Short Fuse
Speculators build the largest gross short in ICE Brent since December as a shaky US-Iran ceasefire keeps Hormuz in play
GFN – LONDON: Crude rose on Monday as speculators built their largest gross short position in ICE Brent since December, with a fragile US-Iran ceasefire and a contested closure of the Strait of Hormuz leaving Persian Gulf supply risks unresolved.
Money managers sold 94,763 lots of ICE Brent over the latest reporting week, cutting their net long to 114,128 lots, the smallest since December 2025, according to analysts. The reduction was driven by fresh short sellers who lifted the gross short to 231,218 lots, the largest in roughly six months.
The positioning shift came as the ceasefire between the United States and Iran got off to a rocky start, with talks initially scheduled for Friday pushed to Sunday and Iran's Islamic Revolutionary Guard Corps stating it had closed the Strait of Hormuz in response to Israeli strikes on Lebanon, a claim undercut by US Central Command figures showing 17 million barrels transited the waterway on Saturday. President Donald Trump threatened further strikes on Iran should Hezbollah continue attacking Israel, leaving a 60-day truce exposed to renewed escalation.
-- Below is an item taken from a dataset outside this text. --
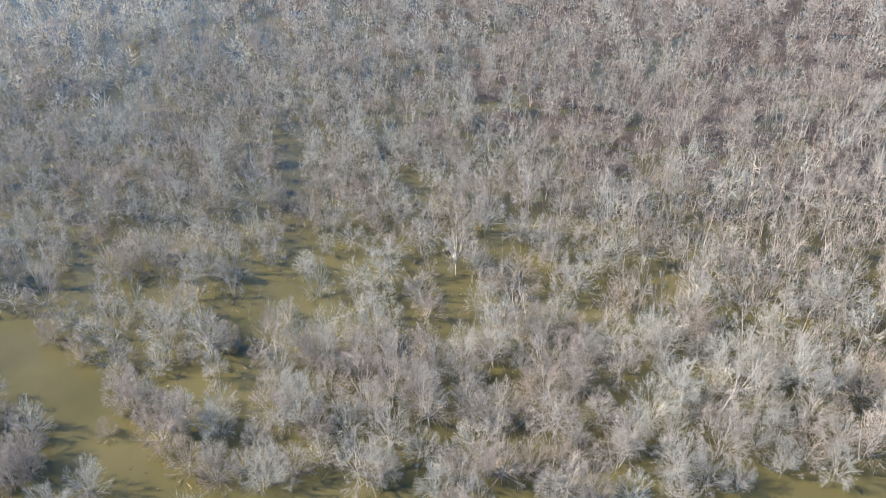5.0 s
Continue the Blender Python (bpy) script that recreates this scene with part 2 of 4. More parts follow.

"Clearly, if US-Iran talks don't progress well, there's a very real risk that these shorts will have to run and cover," the note said.

European natural gas added to the move, with Dutch TTF prices rising more than 3% as the market weighed Middle East supply risk against storage that sits just above 46% of capacity, well below the five-year seasonal average of 61%. The crowded short base in crude leaves prices sensitive to any interruption to Gulf oil and LNG flows, the factor the assessment identified as decisive through the truce.
Gold extended its decline to a third consecutive week as the resumption of Hormuz shipments eased fears of an inflation shock and hawkish remarks from Federal Reserve Chair Kevin Warsh reinforced a higher-for-longer rate outlook. The development underscores how closely commodity positioning has come to track the path of Persian Gulf diplomacy.